DIRECTION: Find how many lines contain the word "with" and state that number alone.

DATASET SECTION:
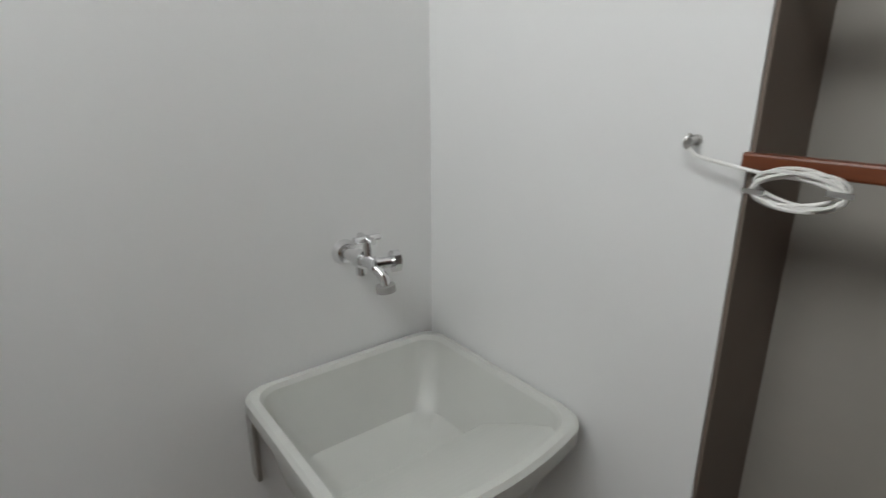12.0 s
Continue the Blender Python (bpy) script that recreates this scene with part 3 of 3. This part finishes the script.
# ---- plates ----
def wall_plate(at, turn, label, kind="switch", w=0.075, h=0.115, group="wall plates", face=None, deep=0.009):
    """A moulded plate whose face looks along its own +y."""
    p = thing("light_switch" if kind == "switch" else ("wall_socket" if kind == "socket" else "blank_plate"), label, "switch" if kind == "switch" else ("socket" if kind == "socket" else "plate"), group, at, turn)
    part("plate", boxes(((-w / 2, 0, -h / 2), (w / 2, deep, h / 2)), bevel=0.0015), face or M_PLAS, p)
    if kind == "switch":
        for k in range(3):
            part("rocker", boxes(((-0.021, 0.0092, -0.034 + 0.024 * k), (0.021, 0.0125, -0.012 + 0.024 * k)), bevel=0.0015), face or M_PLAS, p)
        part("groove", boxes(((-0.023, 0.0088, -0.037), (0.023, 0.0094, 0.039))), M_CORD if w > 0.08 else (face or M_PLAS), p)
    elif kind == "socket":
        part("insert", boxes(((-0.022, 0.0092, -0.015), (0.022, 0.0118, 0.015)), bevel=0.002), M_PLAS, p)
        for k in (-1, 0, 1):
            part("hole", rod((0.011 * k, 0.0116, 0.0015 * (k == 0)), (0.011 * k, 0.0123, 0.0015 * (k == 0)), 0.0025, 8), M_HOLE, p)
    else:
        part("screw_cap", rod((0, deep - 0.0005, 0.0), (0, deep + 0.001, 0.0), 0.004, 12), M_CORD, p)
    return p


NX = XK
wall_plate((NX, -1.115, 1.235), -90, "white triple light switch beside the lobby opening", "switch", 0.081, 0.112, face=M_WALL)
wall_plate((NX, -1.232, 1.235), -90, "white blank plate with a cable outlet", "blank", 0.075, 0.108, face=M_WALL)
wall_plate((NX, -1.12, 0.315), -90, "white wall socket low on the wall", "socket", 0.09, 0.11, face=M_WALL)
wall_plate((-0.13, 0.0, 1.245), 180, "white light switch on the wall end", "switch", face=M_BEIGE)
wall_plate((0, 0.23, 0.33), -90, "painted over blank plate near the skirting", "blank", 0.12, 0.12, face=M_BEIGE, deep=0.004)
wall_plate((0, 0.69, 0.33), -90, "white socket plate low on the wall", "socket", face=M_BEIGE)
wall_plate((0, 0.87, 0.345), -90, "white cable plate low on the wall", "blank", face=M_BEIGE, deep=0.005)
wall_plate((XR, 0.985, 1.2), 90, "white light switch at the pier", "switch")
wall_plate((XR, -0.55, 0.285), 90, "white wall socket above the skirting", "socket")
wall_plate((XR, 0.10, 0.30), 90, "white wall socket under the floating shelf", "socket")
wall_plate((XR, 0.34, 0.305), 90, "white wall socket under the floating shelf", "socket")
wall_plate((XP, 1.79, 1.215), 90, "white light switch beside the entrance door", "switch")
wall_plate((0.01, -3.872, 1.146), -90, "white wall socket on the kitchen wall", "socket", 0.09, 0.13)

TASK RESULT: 2